● AIM:
Extract each line bearing the word "render".

───

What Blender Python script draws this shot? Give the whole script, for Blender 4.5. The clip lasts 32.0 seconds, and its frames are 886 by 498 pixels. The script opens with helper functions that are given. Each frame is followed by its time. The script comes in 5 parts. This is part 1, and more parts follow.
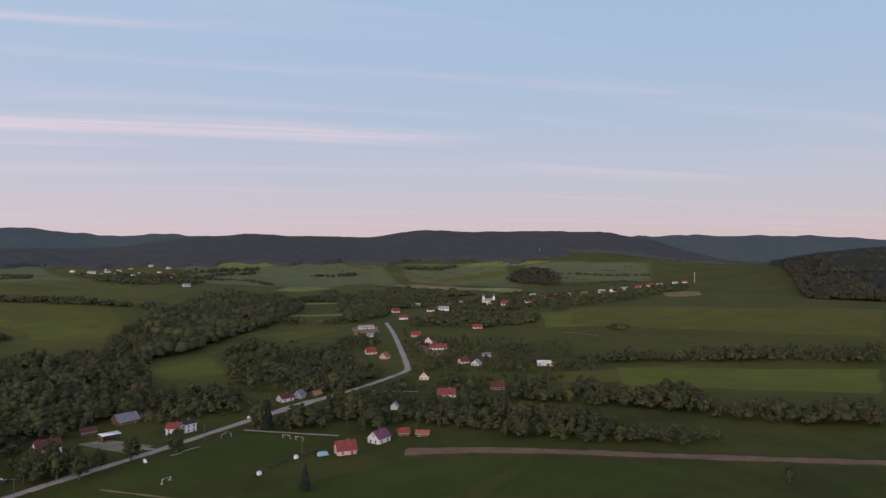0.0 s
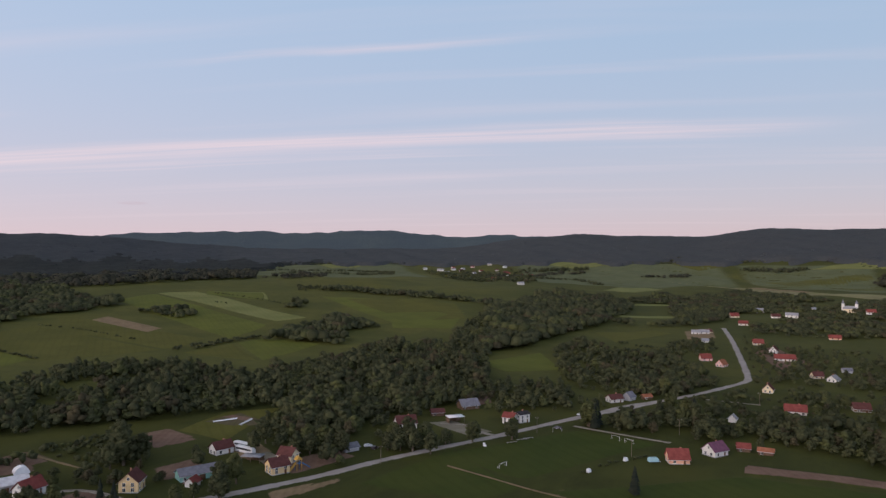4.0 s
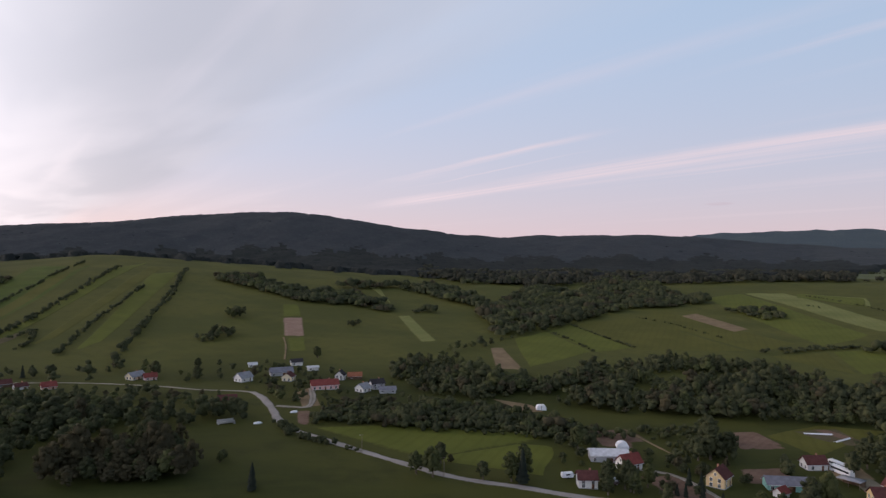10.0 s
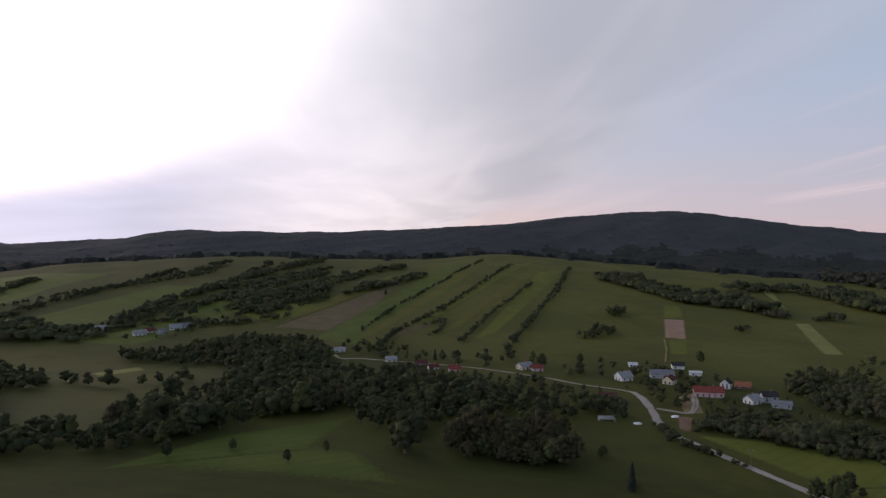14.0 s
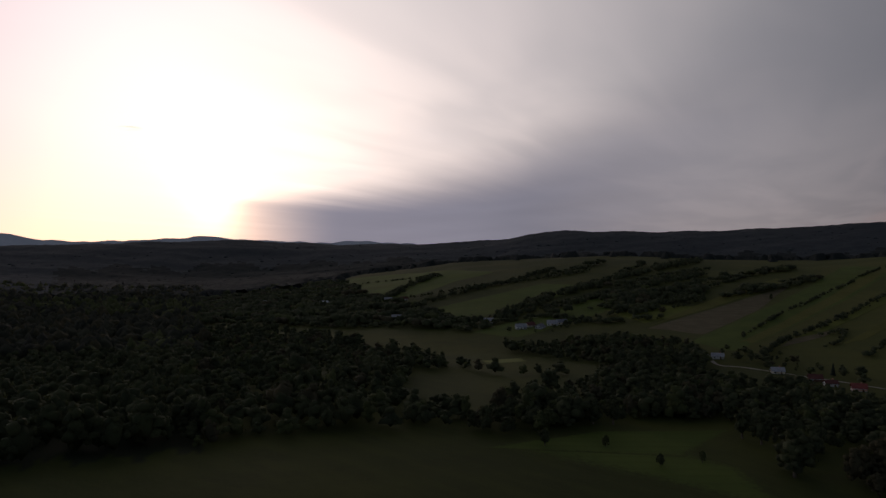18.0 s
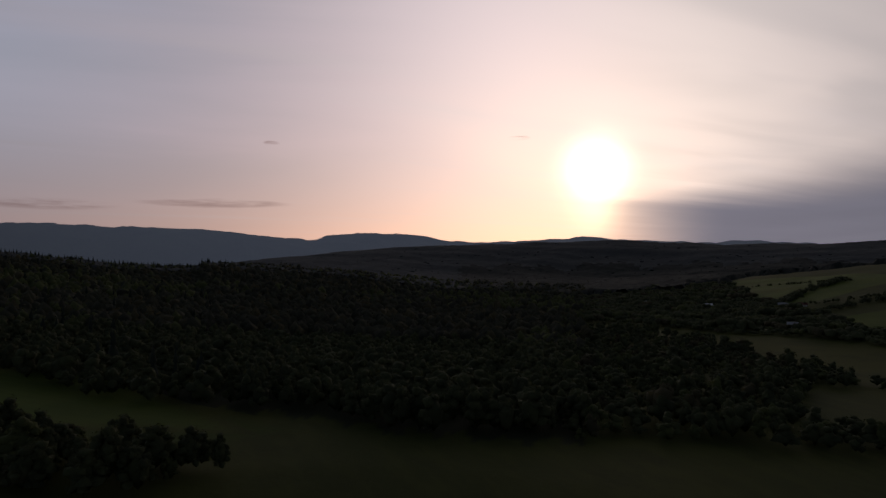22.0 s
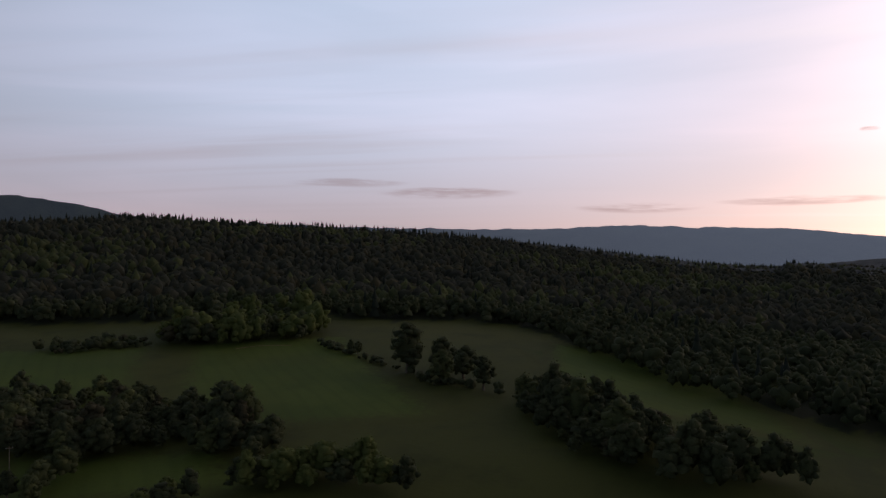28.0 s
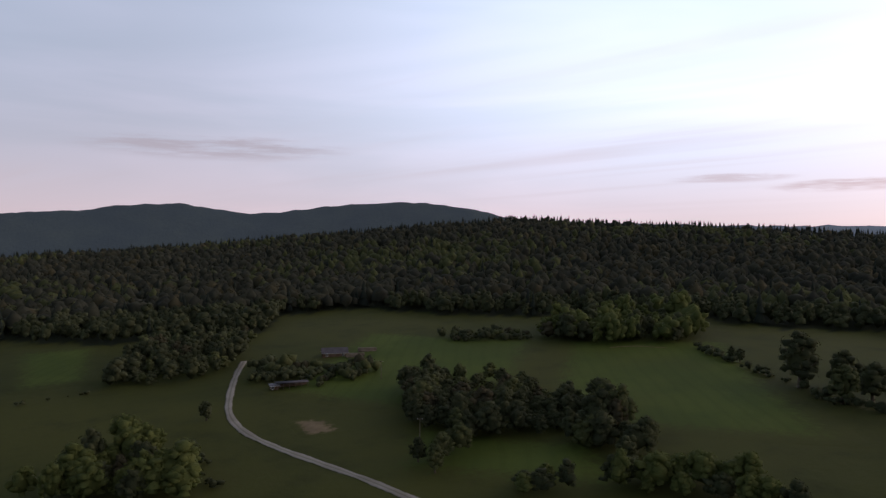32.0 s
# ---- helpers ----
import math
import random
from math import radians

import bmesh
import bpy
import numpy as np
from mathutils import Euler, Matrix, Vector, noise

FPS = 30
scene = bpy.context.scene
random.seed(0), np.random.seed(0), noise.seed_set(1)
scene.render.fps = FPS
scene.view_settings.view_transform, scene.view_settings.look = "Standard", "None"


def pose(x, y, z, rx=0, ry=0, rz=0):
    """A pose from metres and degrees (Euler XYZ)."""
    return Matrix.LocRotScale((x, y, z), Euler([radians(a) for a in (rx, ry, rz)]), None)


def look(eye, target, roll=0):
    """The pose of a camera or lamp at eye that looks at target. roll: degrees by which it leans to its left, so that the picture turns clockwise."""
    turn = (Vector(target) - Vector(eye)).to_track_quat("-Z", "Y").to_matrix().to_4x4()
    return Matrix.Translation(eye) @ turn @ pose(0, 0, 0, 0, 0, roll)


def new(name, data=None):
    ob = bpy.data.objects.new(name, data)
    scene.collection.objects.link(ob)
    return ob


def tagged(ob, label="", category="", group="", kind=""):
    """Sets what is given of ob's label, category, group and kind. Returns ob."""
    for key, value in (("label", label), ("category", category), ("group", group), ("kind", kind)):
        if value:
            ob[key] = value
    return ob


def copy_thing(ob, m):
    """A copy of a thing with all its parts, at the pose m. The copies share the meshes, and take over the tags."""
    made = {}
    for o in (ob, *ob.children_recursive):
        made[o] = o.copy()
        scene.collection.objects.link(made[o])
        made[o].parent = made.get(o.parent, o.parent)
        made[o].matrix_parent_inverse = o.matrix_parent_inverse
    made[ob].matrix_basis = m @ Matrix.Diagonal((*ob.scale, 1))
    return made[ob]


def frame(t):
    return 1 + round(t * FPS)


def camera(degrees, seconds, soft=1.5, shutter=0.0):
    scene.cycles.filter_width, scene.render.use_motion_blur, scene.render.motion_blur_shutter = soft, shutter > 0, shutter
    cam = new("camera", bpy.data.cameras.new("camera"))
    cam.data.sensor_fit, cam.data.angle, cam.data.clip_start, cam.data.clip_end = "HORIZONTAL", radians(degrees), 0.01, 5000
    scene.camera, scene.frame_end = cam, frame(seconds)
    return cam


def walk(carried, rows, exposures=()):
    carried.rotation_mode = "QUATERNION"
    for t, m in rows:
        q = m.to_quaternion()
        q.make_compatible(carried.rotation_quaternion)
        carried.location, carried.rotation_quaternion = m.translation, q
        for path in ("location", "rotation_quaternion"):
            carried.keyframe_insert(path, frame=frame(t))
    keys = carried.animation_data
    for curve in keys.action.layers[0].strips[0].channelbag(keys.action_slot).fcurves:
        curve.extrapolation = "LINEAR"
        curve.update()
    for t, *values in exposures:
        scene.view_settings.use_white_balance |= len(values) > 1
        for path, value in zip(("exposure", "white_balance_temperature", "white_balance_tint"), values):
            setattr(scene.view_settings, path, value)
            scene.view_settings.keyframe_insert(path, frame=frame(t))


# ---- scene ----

───

● RESPONSE FOR THIS EXERCISE:
scene.render.fps = FPS
    scene.cycles.filter_width, scene.render.use_motion_blur, scene.render.motion_blur_shutter = soft, shutter > 0, shutter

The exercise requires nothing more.